La qualité et la précision du résultat obtenu dépendent biensur de votre image originale mais surtout du traitement que vous aurez fait subir à celle-ci. Il est important de garder à l'esprit que toute modification apportée à l'image implique souvent des pertes d'informations, le choix des options (valeur de seuil, ajustement du contraste, etc.) joue donc un rôle important sur le résultat final.

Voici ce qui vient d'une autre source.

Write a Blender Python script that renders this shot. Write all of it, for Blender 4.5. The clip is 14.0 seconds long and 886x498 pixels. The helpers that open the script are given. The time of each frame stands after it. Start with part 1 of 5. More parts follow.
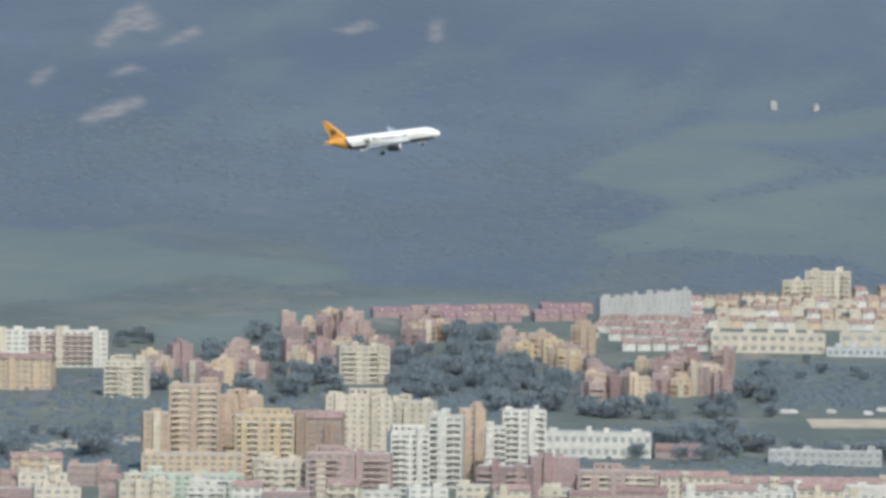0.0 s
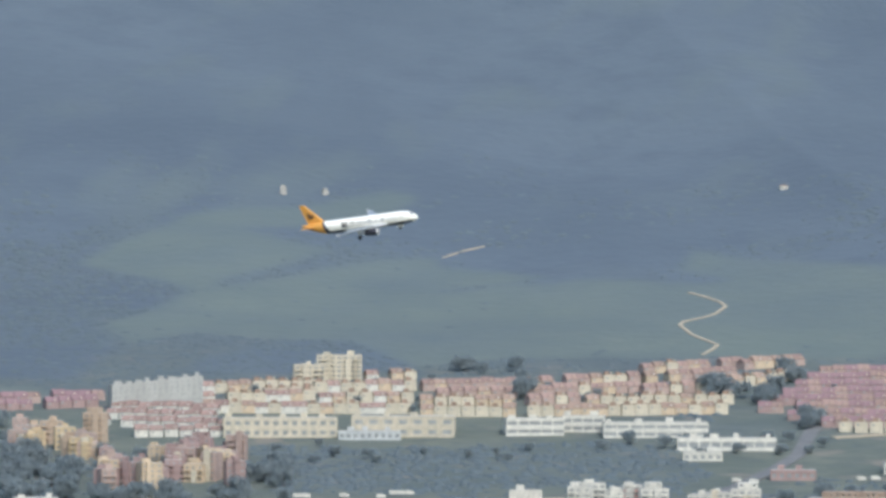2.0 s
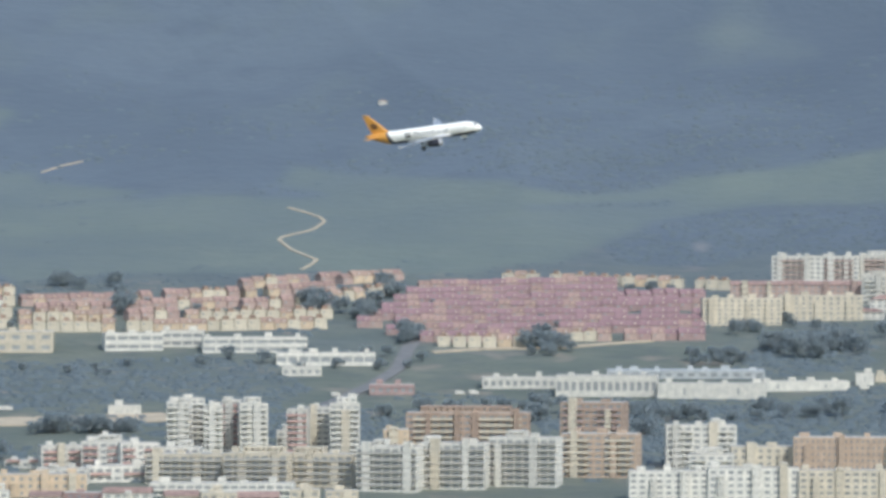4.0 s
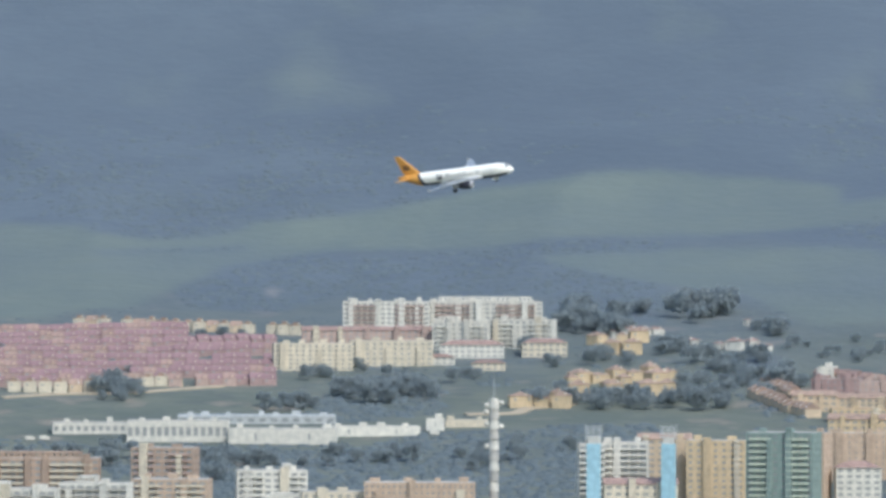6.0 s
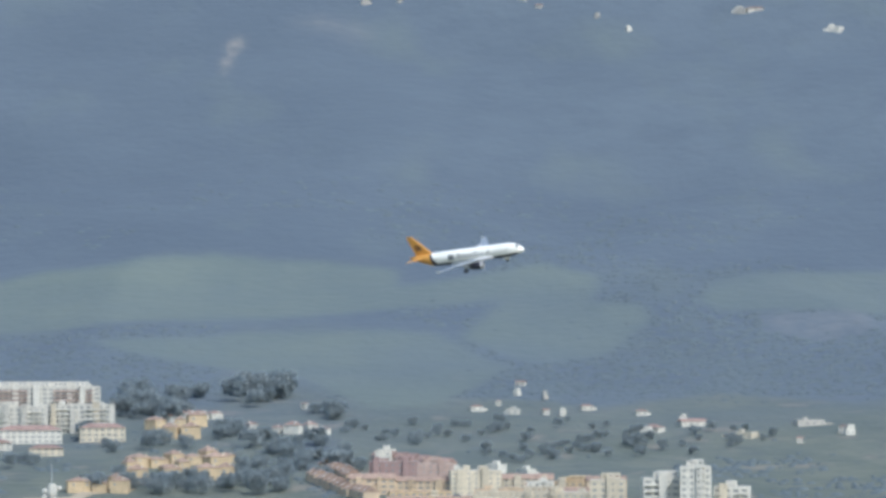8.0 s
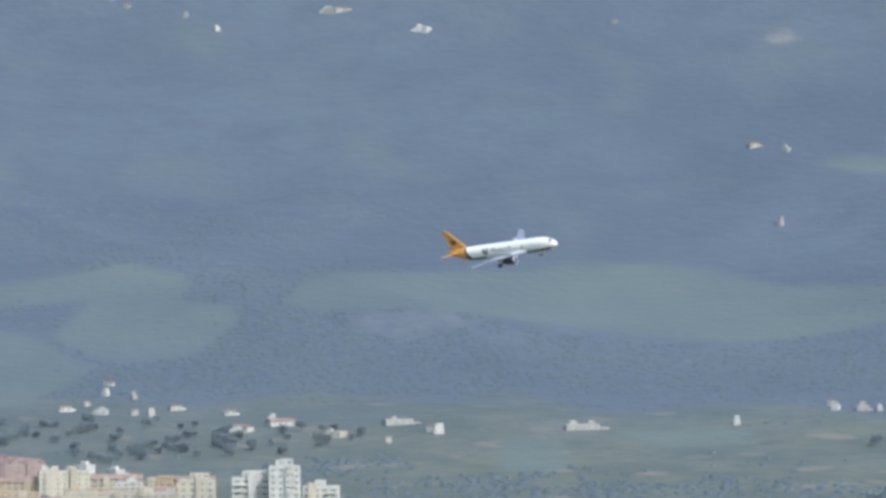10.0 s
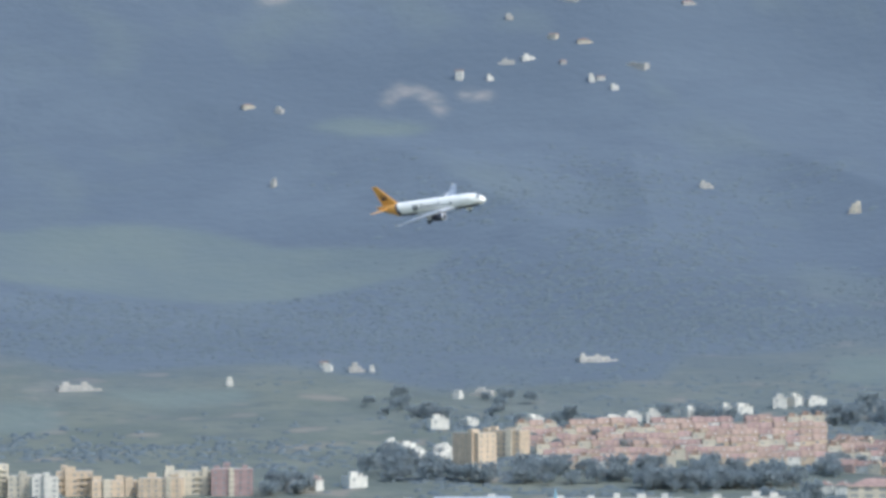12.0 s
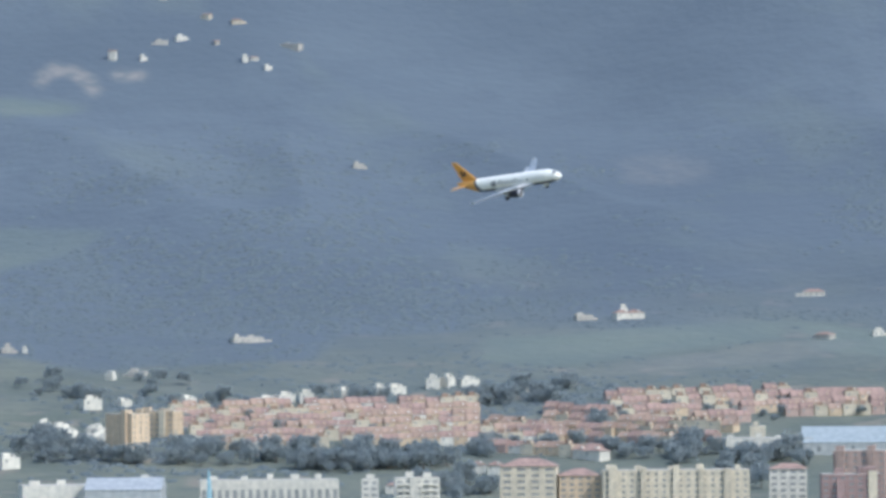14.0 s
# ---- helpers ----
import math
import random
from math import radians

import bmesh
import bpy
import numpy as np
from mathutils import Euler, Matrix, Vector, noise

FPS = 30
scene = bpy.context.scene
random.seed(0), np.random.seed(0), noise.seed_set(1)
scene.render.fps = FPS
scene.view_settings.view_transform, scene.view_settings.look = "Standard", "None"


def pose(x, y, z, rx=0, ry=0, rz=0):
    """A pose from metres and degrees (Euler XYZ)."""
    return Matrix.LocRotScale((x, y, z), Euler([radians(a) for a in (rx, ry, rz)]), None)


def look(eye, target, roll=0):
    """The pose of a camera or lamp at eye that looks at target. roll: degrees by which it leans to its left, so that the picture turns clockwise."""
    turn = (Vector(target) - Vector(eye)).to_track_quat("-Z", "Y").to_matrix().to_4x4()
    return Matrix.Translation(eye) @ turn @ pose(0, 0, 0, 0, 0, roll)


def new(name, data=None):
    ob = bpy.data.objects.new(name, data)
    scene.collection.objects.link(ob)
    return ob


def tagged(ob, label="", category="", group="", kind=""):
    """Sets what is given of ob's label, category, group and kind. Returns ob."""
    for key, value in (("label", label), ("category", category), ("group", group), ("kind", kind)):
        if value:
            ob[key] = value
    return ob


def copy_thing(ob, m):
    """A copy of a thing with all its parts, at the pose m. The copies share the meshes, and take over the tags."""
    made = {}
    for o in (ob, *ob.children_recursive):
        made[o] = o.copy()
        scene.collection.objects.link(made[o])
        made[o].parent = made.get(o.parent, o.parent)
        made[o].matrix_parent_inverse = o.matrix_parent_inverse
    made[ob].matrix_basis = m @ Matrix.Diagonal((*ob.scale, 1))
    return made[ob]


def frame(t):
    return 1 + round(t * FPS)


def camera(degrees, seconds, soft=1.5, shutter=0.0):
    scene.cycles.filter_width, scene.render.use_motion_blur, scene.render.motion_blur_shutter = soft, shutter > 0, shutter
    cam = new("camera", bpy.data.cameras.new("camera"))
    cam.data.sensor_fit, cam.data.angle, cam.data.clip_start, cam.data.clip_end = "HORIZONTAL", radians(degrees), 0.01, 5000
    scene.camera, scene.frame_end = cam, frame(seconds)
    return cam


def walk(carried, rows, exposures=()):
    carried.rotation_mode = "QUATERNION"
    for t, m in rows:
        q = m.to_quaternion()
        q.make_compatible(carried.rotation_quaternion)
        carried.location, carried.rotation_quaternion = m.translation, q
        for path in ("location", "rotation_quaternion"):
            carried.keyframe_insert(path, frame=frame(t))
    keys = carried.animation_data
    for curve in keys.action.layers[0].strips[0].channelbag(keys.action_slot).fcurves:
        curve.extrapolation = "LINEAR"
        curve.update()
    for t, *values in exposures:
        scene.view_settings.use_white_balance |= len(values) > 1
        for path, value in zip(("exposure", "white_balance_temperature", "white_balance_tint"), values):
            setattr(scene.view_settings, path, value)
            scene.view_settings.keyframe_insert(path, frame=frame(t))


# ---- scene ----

Si vous souhaitez vous entrainer un peu, je vous recommande ces quelques exemples du site officiel d'ImageJ. Vous pouvez également jeter un oeil à ces deux articles qui donnent des exemples d'analyse de gels : Western Blot, et un tutorial plus généraliste sur les gels. Un enseignant de l'université de Bordeaux I (que j'ai eu la chance d'avoir comme professeur il y a quelques années 😉 ) , a mis en ligne un blog qui rassemble plein d'informations et d'exemples permettant de se faire la main sur ImageJ de manière ludique. Enfin, quand vous serez passés expert en manipulation d'images, vous pourrez aller tester vos capacités sur une série de mini-jeux développée par ce même enseignant (merci pour ce joli travail Mr Taveau !). Voila de quoi bien vous occuper 😉
J’espère que cette courte introduction vous donnera envie de vous pencher un peu plus sur les différentes techniques d'analyse d'image et vous permettra de vous débrouiller en cas de besoin.